# Complex Numbers :D

• Jan 19th 2008, 06:37 AM
brd_7
Complex Numbers :D
The question says,

Find all splutions of the following equations, expressing your answers in Cartesian form (i.e as z=x+iy)

(a) $z^4 - 1 = i\sqrt3$

Do i simple open it out and simplify?.. is there anything else that needs to be done?
• Jan 19th 2008, 06:51 AM
Plato
Find the four fourth roots of $1 + i\sqrt 3$.
• Jan 19th 2008, 07:15 AM
brd_7
Oh ok, And how do i go about starting that?
• Jan 19th 2008, 08:09 AM
topsquark
Quote:

Originally Posted by brd_7
Oh ok, And how do i go about starting that?

I favor putting the complex number into polar form:
$1 + i \sqrt{3} = re^{i \theta}$

Then go from there.

-Dan
• Jan 19th 2008, 12:24 PM
brd_7
$z^4 = 1 + i \sqrt{3}$

Represent $1 + i \sqrt{3}$ in the form $r(\cos \theta + i \sin \theta)$

I got $z^4 = 2 ( \cos \frac{\pi}{3} + i \sin \frac{\pi}{3} )$

Let $z = r (\cos \theta + i \sin \theta)$

Then $z^4 = r^4 ( cos \theta + i \sin \theta)^4$

So $r^4 ( cos \theta + i \sin \theta)^4 = 2 ( \cos \frac{\pi}{3} + i \sin \frac{\pi}{3} )$

And then-
z^4 = 2.{cos[(1/3 + 2n)pi] + isin[(1/3 + 2n)pi]}. And so
z = 2^[1/4]{cos[(1/12 + n/2)pi] + isin[(1/12 + n/2)pi]].

Is this all right?.. What do i do now?.. How do i change it back to x +iy?
• Jan 19th 2008, 12:40 PM
Plato
Yes it is correct if this is what you mean.
$z = \sqrt[4]{2}\left[ {\cos \left( {\frac{\pi }{{12}} + \frac{{k\pi }}{2}} \right) + i\sin \left( {\frac{\pi }{{12}} + \frac{{k\pi }}{2}} \right)} \right]\,,\,k = 0,1,2,3
$
• Jan 19th 2008, 02:04 PM
brd_7
and so how do i show it in terms of x+iy?

Thanks for all your help btw

Also, how do i begin this question -
$(z +1)^4 + (z-1)^4 = 0$
• Jan 19th 2008, 04:04 PM
ThePerfectHacker
The first step is to find, $\sqrt[4]{1+i\sqrt{3}} = |1+i\sqrt{3}| \exp (i \arg (1+i\sqrt{3})/4 )$
Which is,
$\sqrt{1+3} \cdot e^{i\pi/ 12} = 2 \cos \frac{\pi}{12} + i 2\sin \frac{\pi}{12} = \left( 1 + \cos \frac{\pi}{6} \right) + i \left( 1 - \cos \frac{\pi}{6}\right)$
Which is,
$a = \left( 1 + \frac{\sqrt{3}}{2} \right) + i \left( 1 - \frac{\sqrt{3}}{2} \right)$
• Jan 19th 2008, 04:46 PM
topsquark
Quote:

Originally Posted by brd_7
and so how do i show it in terms of x+iy?

Thanks for all your help btw

Also, how do i begin this question -

$(z +1)^4 + (z-1)^4 = 0$

Tsk!

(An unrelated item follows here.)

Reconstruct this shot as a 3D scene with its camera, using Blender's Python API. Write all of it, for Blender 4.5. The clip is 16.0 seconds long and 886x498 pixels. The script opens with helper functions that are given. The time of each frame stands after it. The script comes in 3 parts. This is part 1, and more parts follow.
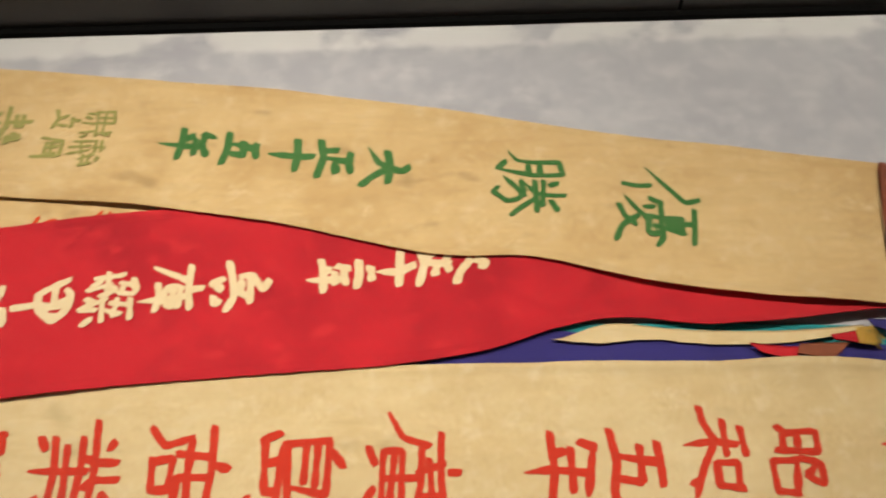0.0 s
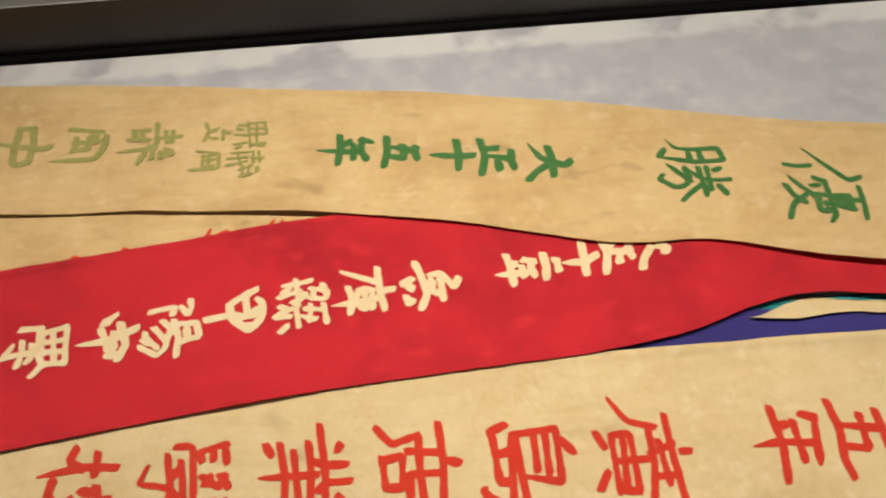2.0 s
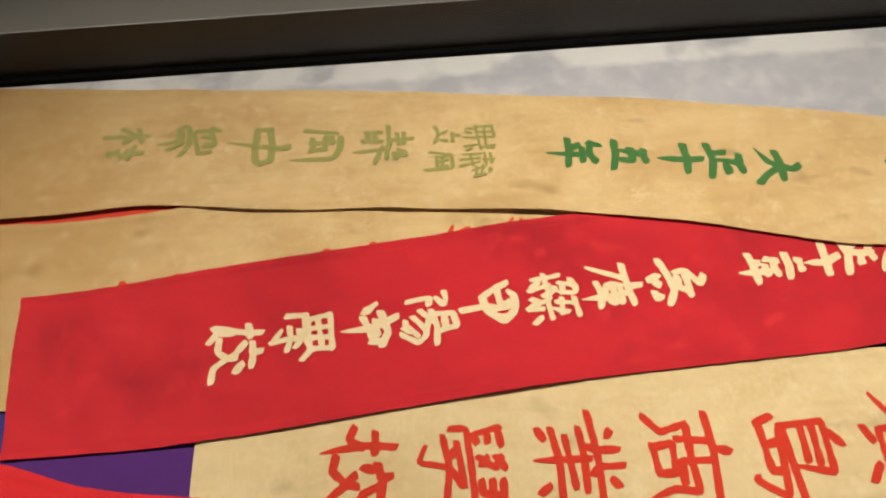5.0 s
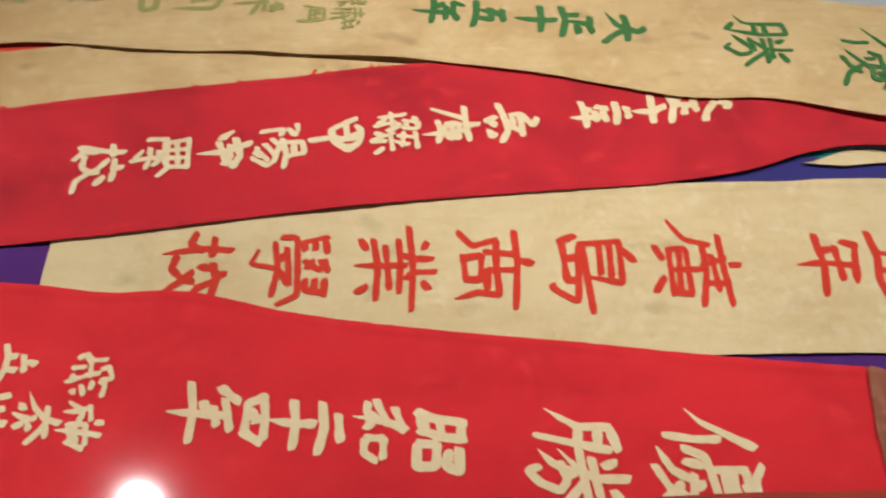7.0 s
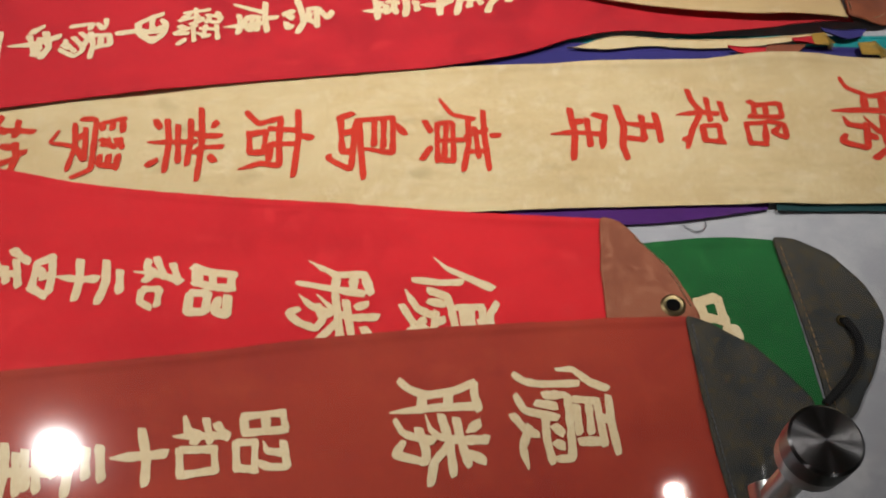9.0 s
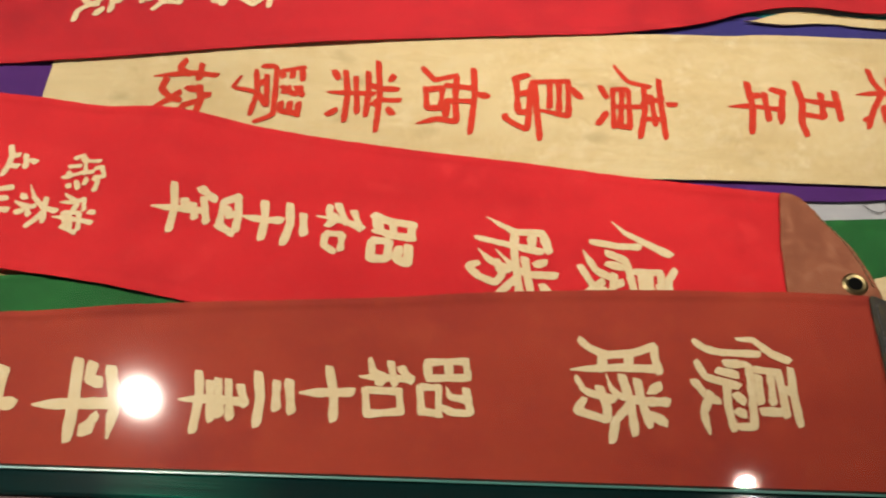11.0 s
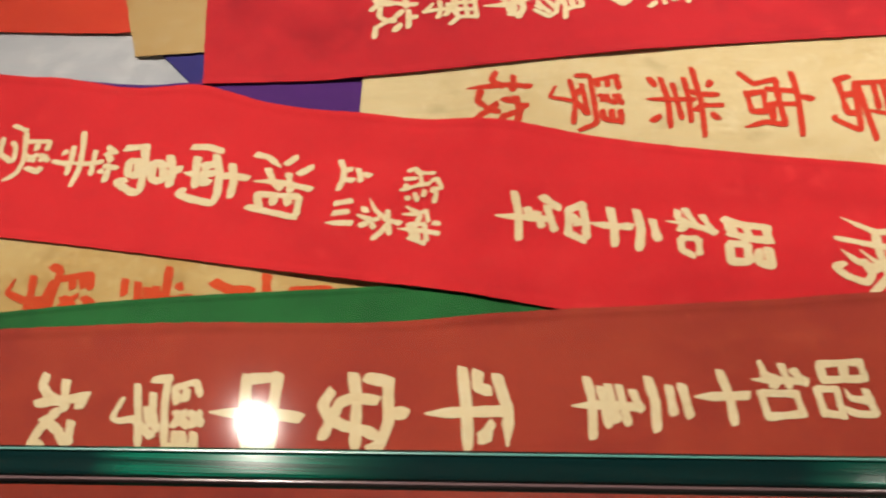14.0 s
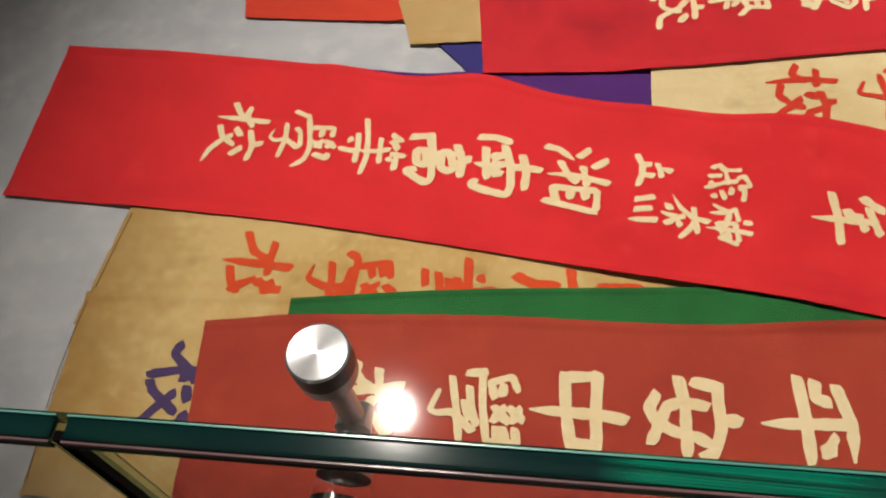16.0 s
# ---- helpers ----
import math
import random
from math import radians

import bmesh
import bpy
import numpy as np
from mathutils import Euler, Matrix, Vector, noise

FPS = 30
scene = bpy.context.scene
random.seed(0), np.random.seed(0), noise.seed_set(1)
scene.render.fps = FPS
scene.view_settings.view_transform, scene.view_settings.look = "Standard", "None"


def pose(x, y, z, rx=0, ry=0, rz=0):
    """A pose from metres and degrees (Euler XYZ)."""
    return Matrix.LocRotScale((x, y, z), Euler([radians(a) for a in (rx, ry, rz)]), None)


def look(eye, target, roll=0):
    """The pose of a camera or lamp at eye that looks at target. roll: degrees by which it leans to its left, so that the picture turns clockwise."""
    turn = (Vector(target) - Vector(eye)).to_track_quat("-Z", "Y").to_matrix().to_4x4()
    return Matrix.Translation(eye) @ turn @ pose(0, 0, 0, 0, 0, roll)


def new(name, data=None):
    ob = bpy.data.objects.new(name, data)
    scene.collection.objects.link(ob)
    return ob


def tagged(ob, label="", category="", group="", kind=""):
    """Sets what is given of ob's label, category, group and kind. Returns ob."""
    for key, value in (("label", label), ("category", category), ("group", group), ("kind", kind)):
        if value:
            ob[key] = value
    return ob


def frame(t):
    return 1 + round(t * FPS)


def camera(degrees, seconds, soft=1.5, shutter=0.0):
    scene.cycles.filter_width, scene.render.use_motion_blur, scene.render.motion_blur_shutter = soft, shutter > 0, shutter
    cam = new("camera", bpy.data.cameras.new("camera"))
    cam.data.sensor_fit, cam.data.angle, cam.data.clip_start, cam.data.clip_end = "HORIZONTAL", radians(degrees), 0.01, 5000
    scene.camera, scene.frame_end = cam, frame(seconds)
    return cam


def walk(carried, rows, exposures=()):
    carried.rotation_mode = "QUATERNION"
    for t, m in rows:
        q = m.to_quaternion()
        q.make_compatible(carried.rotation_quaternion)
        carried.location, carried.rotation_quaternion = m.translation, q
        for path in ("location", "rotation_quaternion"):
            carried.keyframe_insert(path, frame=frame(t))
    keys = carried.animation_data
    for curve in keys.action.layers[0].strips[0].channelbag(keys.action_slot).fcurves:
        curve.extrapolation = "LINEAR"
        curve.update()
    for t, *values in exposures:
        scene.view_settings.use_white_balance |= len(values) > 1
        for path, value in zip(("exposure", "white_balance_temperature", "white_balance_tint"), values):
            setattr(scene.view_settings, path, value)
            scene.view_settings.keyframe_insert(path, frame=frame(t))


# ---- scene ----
cam = camera(52.0, 16.0, soft=1.85, shutter=0.3)
PATH = [
    (0, (0.014, -0.039, 1.28), (-0.061, 1.104, -0.36), -4.1),
    (0.5, (0.036, -0.032, 1.282), (0.076, 1.107, -0.361), -2.0),
    (1, (0.005, -0.044, 1.284), (0.019, 1.11, -0.349), -1.9),
    (1.5, (-0.06, -0.048, 1.285), (-0.045, 1.108, -0.347), -3.4),
    (2, (-0.113, -0.049, 1.285), (-0.108, 1.114, -0.342), -4.1),
    (2.5, (-0.155, -0.048, 1.283), (-0.169, 1.118, -0.342), -4.7),
    (3, (-0.163, -0.046, 1.284), (-0.238, 1.124, -0.337), -5.1),
    (3.5, (-0.161, -0.05, 1.288), (-0.26, 1.14, -0.317), -4.4),
    (4, (-0.205, -0.054, 1.296), (-0.242, 1.161, -0.291), -4.7),
    (4.2, (-0.231, -0.059, 1.299), (-0.278, 1.16, -0.287), -5.2),
    (6.3, (-0.208, -0.11, 1.298), (-0.363, 1.038, -0.332), -7.0),
    (6.5, (-0.187, -0.127, 1.295), (-0.333, 1.014, -0.345), -6.2),
    (7, (-0.137, -0.159, 1.281), (-0.233, 0.981, -0.36), -4.6),
    (7.5, (-0.114, -0.173, 1.277), (-0.075, 0.961, -0.369), -3.6),
    (8, (-0.08, -0.203, 1.28), (0.014, 0.904, -0.383), -3.7),
    (8.2, (-0.048, -0.215, 1.283), (0.018, 0.904, -0.373), -3.6),
    (10.3, (-0.027, -0.241, 1.282), (-0.071, 0.767, -0.445), -1.3),
    (10.5, (-0.05, -0.242, 1.284), (-0.112, 0.775, -0.437), -1.5),
    (11, (-0.102, -0.249, 1.284), (-0.221, 0.795, -0.418), -3.3),
    (11.5, (-0.147, -0.254, 1.282), (-0.291, 0.802, -0.411), -4.7),
    (12, (-0.187, -0.26, 1.279), (-0.324, 0.799, -0.412), -4.8),
    (12.5, (-0.199, -0.264, 1.277), (-0.326, 0.794, -0.416), -4.2),
    (13, (-0.181, -0.266, 1.283), (-0.341, 0.795, -0.405), -4.3),
    (13.5, (-0.202, -0.27, 1.288), (-0.399, 0.816, -0.38), -4.8),
    (14, (-0.285, -0.269, 1.286), (-0.472, 0.818, -0.382), -7.4),
    (14.5, (-0.348, -0.273, 1.289), (-0.588, 0.796, -0.384), -8.2),
    (15, (-0.377, -0.274, 1.286), (-0.68, 0.797, -0.375), -10.8),
    (15.5, (-0.398, -0.273, 1.289), (-0.74, 0.781, -0.376), -12.5),
    (16, (-0.406, -0.272, 1.288), (-0.797, 0.778, -0.369), -14.2),
]
EXPOSURES = [(0, -0.22, 6250, 12), (4.2, -0.16, 6250, 12), (6.4, -0.2, 6200, 11), (7.0, -0.25, 5550, 12), (8.2, -0.26, 5450, 12), (10.3, -0.13, 6150, 11), (12.0, 0.0, 6250, 10), (16.0, -0.02, 6050, 10)]
walk(cam, [(t, look(eye, target, roll)) for t, eye, target, roll in PATH], EXPOSURES)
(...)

New questions go in new threads.

I would expand:
$(z^4 + 4z^3 + 6z^2 + 4z + 1) + (z^4 - 4z^3 + 6z^2 - 4z + 1) = 0$

$2z^4 + 12z^2 + 2 = 0$
which is a biquadratic and easy to solve.

-Dan
• Jan 19th 2008, 06:50 PM
mr fantastic
Quote:

Originally Posted by topsquark
I favor putting the complex number into polar form:
$1 + i \sqrt{3} = re^{i \theta}$

Then go from there.

-Dan

I have a preference cutting straight to the chase and using $1 + i \sqrt{3} = re^{i (\theta + 2 n \pi)}, \, n \in \mathbb{Z}$.
• Jan 19th 2008, 07:11 PM
topsquark
Quote:

Originally Posted by mr fantastic
I have a preference cutting straight to the chase and using $1 + i \sqrt{3} = re^{i (\theta + 2 n \pi)}, \, n \in \mathbb{Z}$.

Well... (Sweating) If I want to do it the hard way, then let me! (Thinking)

-Dan
• Jan 19th 2008, 07:35 PM
ThePerfectHacker
I remember when I first learned de Moivre's theorem I did not like solving the equation $x^n = a$ because of the setting up that is involved. But here is my perferred method which turns this problem into an automatic problem.
• Jan 20th 2008, 03:25 AM
brd_7
The two roots that i gained were $+- \frac{12i}{2} + \frac{\sqrt(8)sqrt2}{2}$